Why do my BIP32 wallets disagree?

You might face this question if using hierarchical deterministic crypto wallets (technically called BIP32 compatible wallets).

As you know these wallets generate your addresses from a common seed and each address corresponds to a given a path of calculation taken from that seed.

There are many implementations of the BIP32 specification across different languages and most wallets support importing and exporting the seed (in the form of a mnemonic). This should also ensure that the implementations remain compatible, because errors would be very apparent during transition between them.

This is not always the case though and bugs can remain hidden for a long while.

Recently some users of MetaMask and Ethereum TestRPC managed to find a case where two different BIP32 implementations disagree. MetaMask uses consensys/eth-lightwallet, while TestRPC uses ethereumjs/ethereumjs-wallet. These in turn depend on bitpay/bitcore-lib and cryptocoinjs/hdkey, respectively.

Don’t worry, there is no risk of losing keys or money as long as you use the same implementation.

Using a different implementation will not cause the loss of keys, only they will not be available on that wallet. Moving back to another one having the issue, will make those keys available again.

I would encourage wallet providers (using bitcore-lib or other affected implementations) to fix their implementation to match BIP32 and offer a way to their users to derive the non-compliant addresses as well.

Am I affected?

It is simple to test out. You’ll need to use the following mnemonic:

radar blur cabbage chef fix engine embark joy scheme fiction master release

And derive the following path:

m/44'/60'/0'/0/0

(This corresponds to the first account generated by most of the current Ethereum wallets.)

If you are affected, your Ethereum address will be:

0xe15d894becb0354c501ae69429b05143679f39e0

Otherwise:

0xac39b311dceb2a4b2f5d8461c1cdaf756f4f7ae9

How can this happen?

The problem lies in the hashing part of the derivation step. An SHA512-HMAC hash is created of:

[1 byte: zero][32 bytes: private key][4 bytes: derivation step]

The implementation in bitcore-lib has an issue with certain private keys. It drops the leading byte if it is a zero.

In the above case, the third step (m/44'/60'/0') takes in a private key with a leading zero:

0062b830267819c737684672a04f93cbad7774093d7c365d375d3a1dda12e182

The actual bug is in the serialisation method of private keys, which was reported earlier here.

For more information, check out the original MetaMask bug report and the one on bitcore-lib.
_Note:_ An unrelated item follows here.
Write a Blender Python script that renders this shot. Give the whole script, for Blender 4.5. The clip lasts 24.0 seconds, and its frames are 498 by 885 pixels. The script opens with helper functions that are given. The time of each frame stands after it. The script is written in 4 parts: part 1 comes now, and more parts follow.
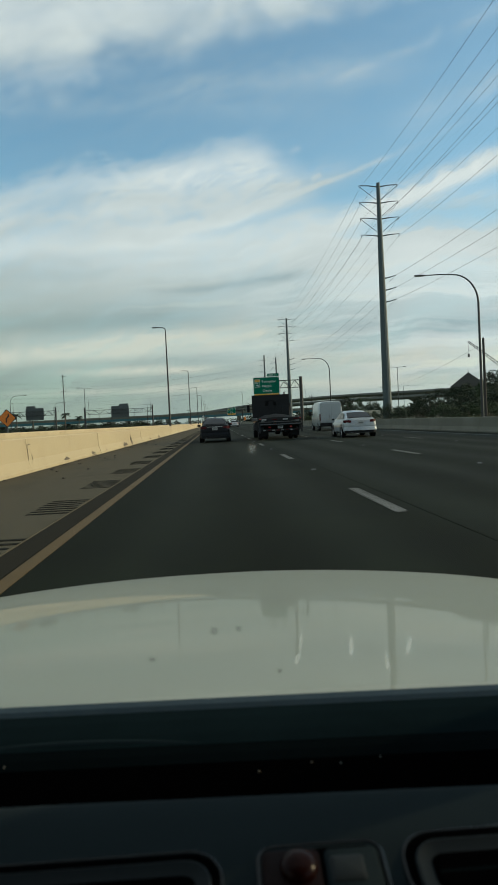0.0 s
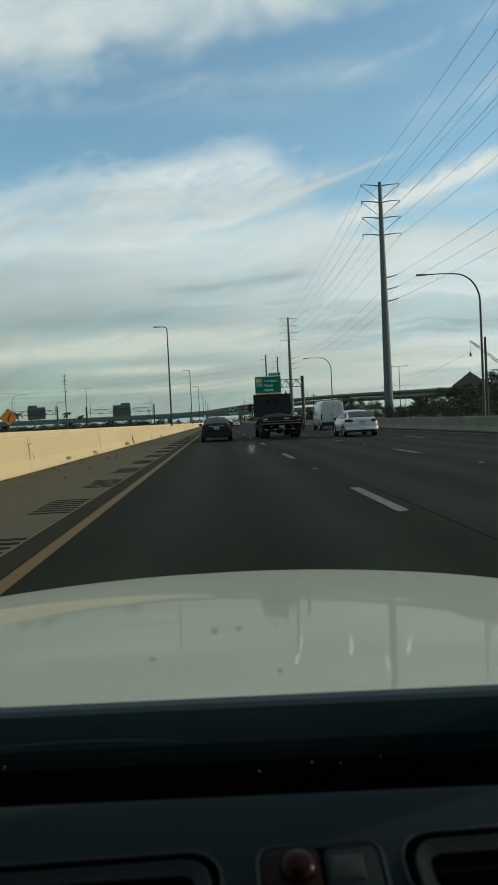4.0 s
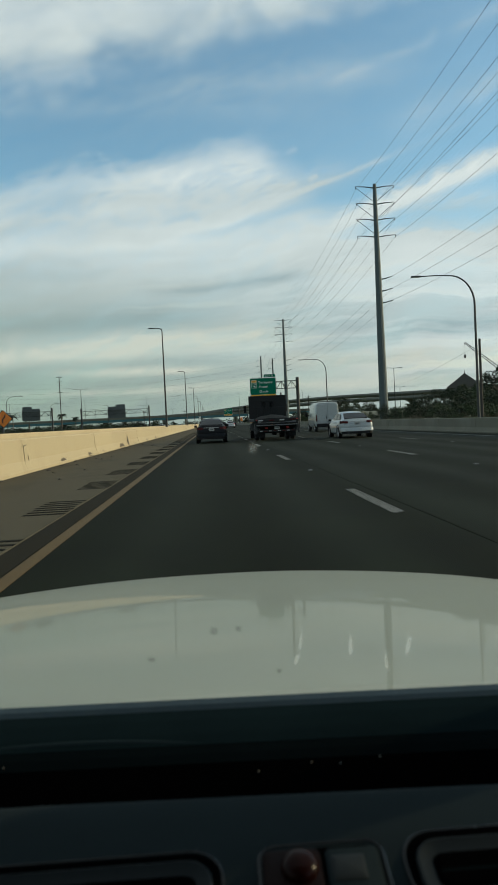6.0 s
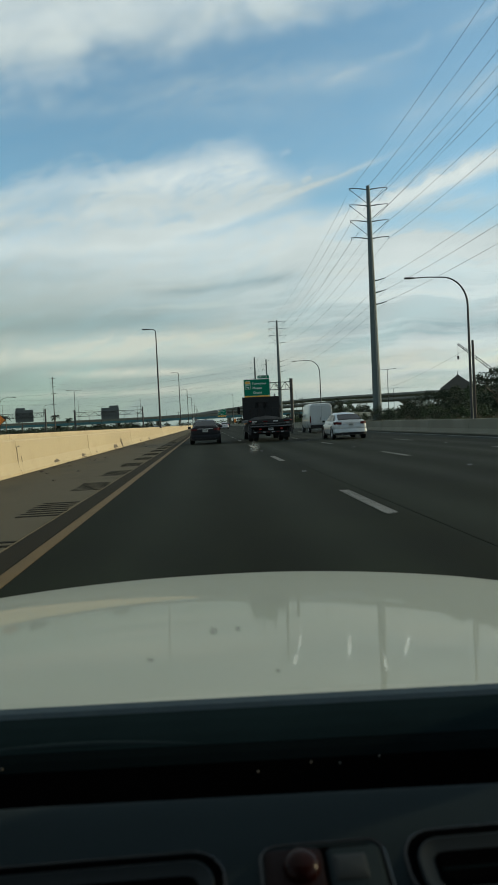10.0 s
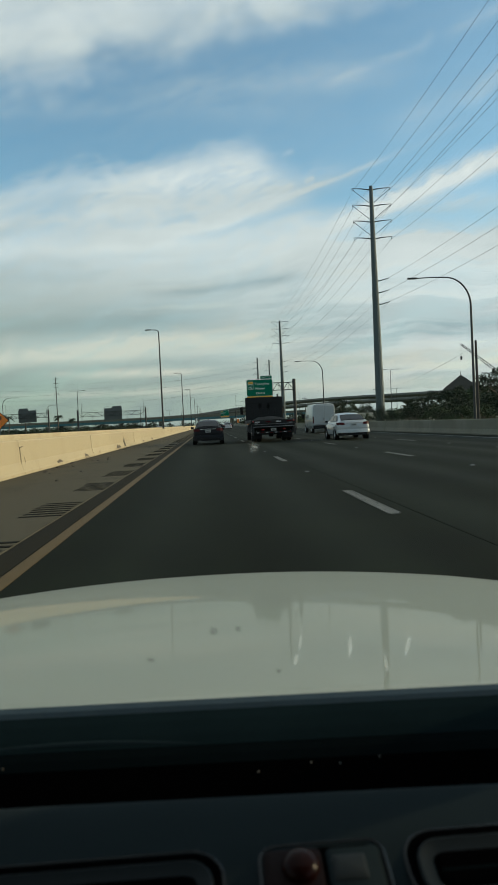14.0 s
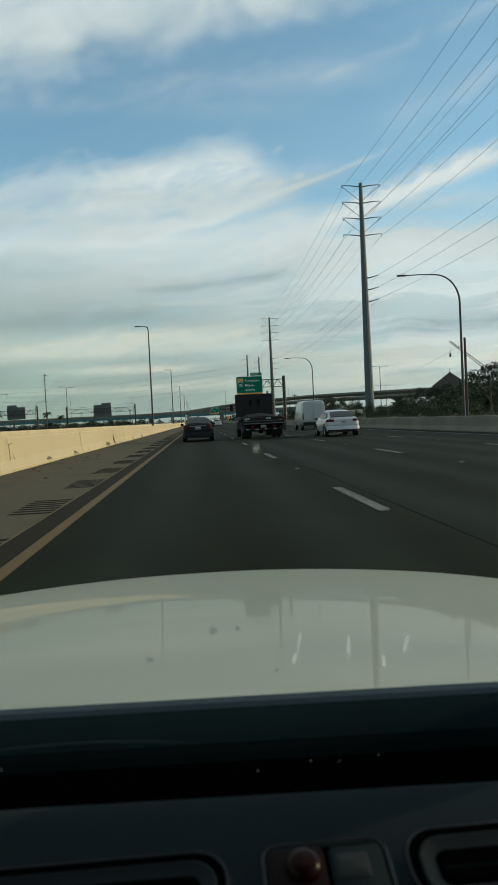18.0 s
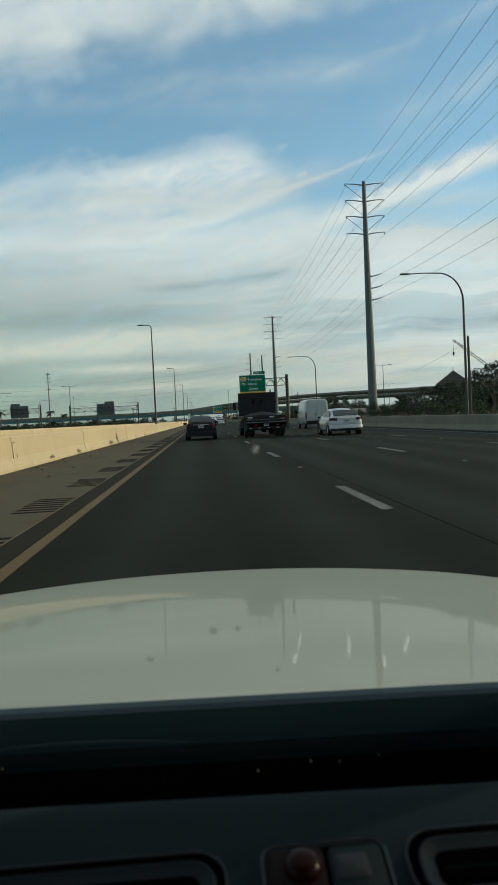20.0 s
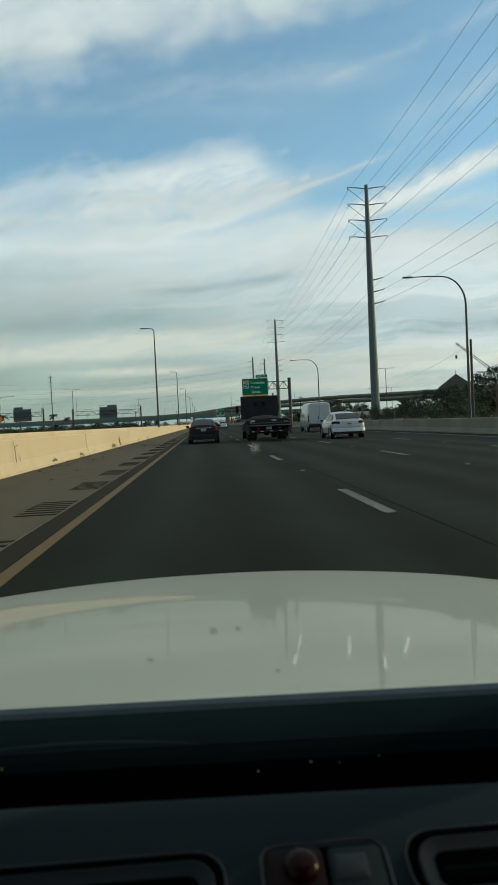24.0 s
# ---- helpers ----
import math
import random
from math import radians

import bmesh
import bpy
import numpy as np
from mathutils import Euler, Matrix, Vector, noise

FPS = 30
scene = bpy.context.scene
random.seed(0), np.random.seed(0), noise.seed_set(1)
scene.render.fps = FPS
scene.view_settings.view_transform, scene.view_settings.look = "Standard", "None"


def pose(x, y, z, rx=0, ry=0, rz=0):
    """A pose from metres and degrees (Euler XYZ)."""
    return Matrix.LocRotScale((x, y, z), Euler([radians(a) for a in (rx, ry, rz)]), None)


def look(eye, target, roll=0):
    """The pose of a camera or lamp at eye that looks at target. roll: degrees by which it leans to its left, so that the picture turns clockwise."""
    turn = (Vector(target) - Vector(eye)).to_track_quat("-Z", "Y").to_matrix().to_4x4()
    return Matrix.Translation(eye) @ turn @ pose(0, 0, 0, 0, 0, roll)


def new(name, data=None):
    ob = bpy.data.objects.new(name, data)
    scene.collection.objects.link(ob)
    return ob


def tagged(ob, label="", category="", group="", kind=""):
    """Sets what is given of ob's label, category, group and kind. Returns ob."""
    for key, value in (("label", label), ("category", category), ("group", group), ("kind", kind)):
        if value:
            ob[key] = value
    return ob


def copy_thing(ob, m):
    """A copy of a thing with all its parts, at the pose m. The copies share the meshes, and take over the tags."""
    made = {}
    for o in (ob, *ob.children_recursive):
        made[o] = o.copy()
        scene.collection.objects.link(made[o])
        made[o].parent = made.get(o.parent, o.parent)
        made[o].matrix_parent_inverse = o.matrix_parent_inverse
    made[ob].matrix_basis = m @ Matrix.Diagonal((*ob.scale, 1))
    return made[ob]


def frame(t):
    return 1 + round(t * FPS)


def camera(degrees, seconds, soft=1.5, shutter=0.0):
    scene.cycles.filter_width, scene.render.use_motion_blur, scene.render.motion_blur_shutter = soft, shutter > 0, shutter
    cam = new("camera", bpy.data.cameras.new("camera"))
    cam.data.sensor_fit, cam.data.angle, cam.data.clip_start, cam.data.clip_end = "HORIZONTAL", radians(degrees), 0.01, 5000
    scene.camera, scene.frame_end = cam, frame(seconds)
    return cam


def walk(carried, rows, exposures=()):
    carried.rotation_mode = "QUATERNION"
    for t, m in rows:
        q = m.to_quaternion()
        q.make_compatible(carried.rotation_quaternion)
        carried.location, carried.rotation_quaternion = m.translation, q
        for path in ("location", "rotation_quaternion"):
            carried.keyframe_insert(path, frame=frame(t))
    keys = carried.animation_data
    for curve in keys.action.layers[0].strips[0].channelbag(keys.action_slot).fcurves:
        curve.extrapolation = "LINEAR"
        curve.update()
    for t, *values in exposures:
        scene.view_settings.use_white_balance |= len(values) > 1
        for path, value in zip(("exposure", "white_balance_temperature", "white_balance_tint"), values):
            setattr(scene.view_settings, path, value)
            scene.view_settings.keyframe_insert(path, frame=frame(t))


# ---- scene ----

Note: bitcore-lib also doesn’t include the check for the very rare case, when a step results in a private key not valid on the curve. This is somewhat a grey are in the spec too.

How did we narrow it down?

We took a look at a third implementation in Javascript, which interestingly resulted in the same as bitcore-lib. However, the Trezor implementation matched that of hdkey and this was a trigger to dig deeper.

The next step was narrowing it down to the very first failing step of the derivation and finally comparing the inputs to that step.

Thanks to Dan Finlay for reporting this, to Christian Lundkvist narrowing down which path is breaking and to the Trezor team for their efforts on eliminating BIP32 edge cases.